Florence Saint-Roch : Parcelle 101
Les éditions p.i.sage intérieur présentent deux collections, l’une de méditation autour du paysage, l’autre de poésie, dirigée par Yves-Jacques Bouin, où l’on trouve des auteurs contemporains connus ou méconnus, sous le titre énigmatique de « 3,14 g de poésie ».
Si le nombre π y est convoqué – est-ce parce que c’est l’initiale de l’éditeur – le « p » de paysage – ou parce qu’il est aussi un nombre irrationnel, et transcendant, comme on espère que le soit la poésie qu’il recouvre ? Ce sont de toutes petites plaquettes, de format très allongé – fort légères, certes quand on les manipule – et toutes ornées en couverture d’un motif géométrique triangulaire où se lit une image, en contraste avec la couleur unie du fond (dont il semble qu’elles fonctionnent de façon contrastée 2 par 2, d’un livre à l’autre). Il s’agit de beaux petits objets précieux – des livres qu’on a envie d’avoir parce qu’ils sont beaux et originaux dans leur présentation même.
Le recueil de Florence Saint-Roch parle de jardinage – enfin, à la façon de Florence Saint-Roch, dont on découvre l’humour et le regard tendre et acéré à la fois. La parcelle 101, c’est un minuscule terrain dans un jardin associatif, que cultive le collègue bibliothécaire de la narratrice, invitée à participer à l’aventure. Les textes, non ponctués, semblent tracés au cordeau, comme des carrés potagers dans le marais audomarois. Il faut dire que Saint-Omer, patrie de l’auteure, est le paradis, le nec-plus-ultra de la culture potagère, et qu’il semble logique que Rémi, qui parle savamment d’incunables et de vieux manuscrits dans sa bibliothèque, puisse être aussi compétent en matière de culture vivrière.

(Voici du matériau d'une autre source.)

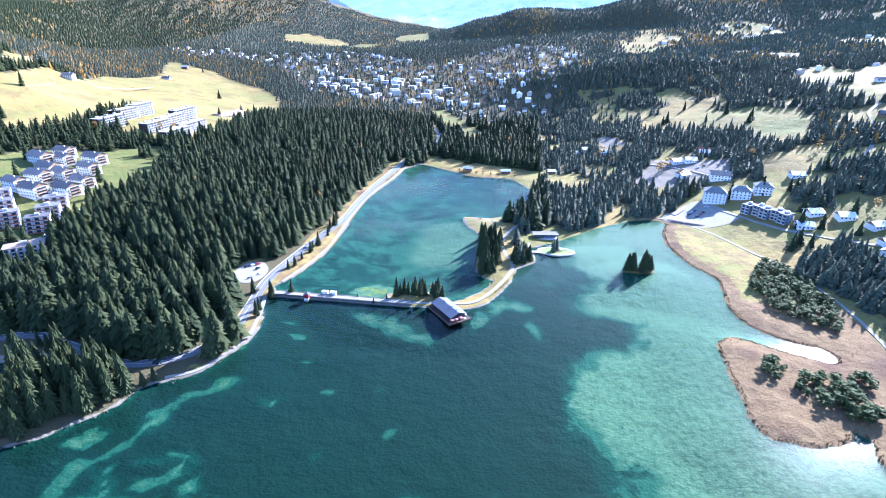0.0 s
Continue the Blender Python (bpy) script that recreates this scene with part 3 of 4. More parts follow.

Et l’humour et la culture littéraire de Florence Saint-Roch amène l’air de rien à penser à Pomone ou à Voltaire et sa sagesse jardinière… en attendant qu’elle vous cite Rabelais, Rousseau… Pline l’Ancien… et même Shakespeare et Fidelio de Beethoven.
Florence Roch, Parcelle 101, suites potagères,
éditions p.i.sage intérieur, 3,14g de poésie,
60 p., 10 euros.
Dans la configuration régulière des carrés de mots – 33 « parcelles » agrémentées de quelques dessins minimalistes, précédées d’une introduction et suives d’une postface, c’est une aventure pour de vrai qu’elle nous propose – avec Bouvard et Pécuchet en figures tutélaires des tentatives avortées, des rêveries sur le terrain, narrées avec un style des plus libres, qui mélange les genres et les niveaux de langue, passant du slang au néologisme savant de « légumiste », donnant la parole à Rémi, archiviste « expert en latin d’église en picard ancien en patois artésien et pas fichu de le parler avec son voisin » dont elle nous livre aussi le savoureux discours (p. 29) en patois « ch’ti ».
Elle est comme ça, Florence : mine de rien, elle vous entraîne, vous allez rire, mais elle vous prendra par la main et vous fera réfléchir au sens caché de l’aventure qui mène des choux non plantés à l’écriture. Car ce qui importe, ce n’est pas tant de faire croître des légumes, ainsi que ne le comprennent pas les jardiniers des parcelles voisines, mais d’être sur le terrain, afin « d’observer les lueurs roses de l’automne qui danse sur les mottes croûteuses ce jardin-là essentiel à celui qui se développe en nous » - car au fond, le jardin, c’est une machine à rêver – à travers le souvenir de son père, jardinier émérite, dont elle parle avec tendresse dans la préface et dont elle qualifie l’activité de « littéraire » puisqu’il pratiquait la culture comme elle écrit, faisant des plans, raturant, recommençant, « corrige(ant) toujours heureux, jamais content » - et cette « biographie » de l’écrivain en devenir qu’elle nous donne à la fin – passant d’aide-jardinière enfant à lectrice par la vertu de Tistou les pouces verts . C’est bien un paysage intérieur qu’il nous est donné de parcourir, dans la chambre d’écho qu’est ce microscopique jardin, abandonné par les deux bibliothécaires pour d’autres aventures, après un « ratage » qui est une belle histoire d’amitié, et l’occasion de ce petit livre si plein d’humour et de sagesse. Un livre léger, comme l’indique le titre de la collection – mais avec la sereine légéreté du contemplateur philosophe.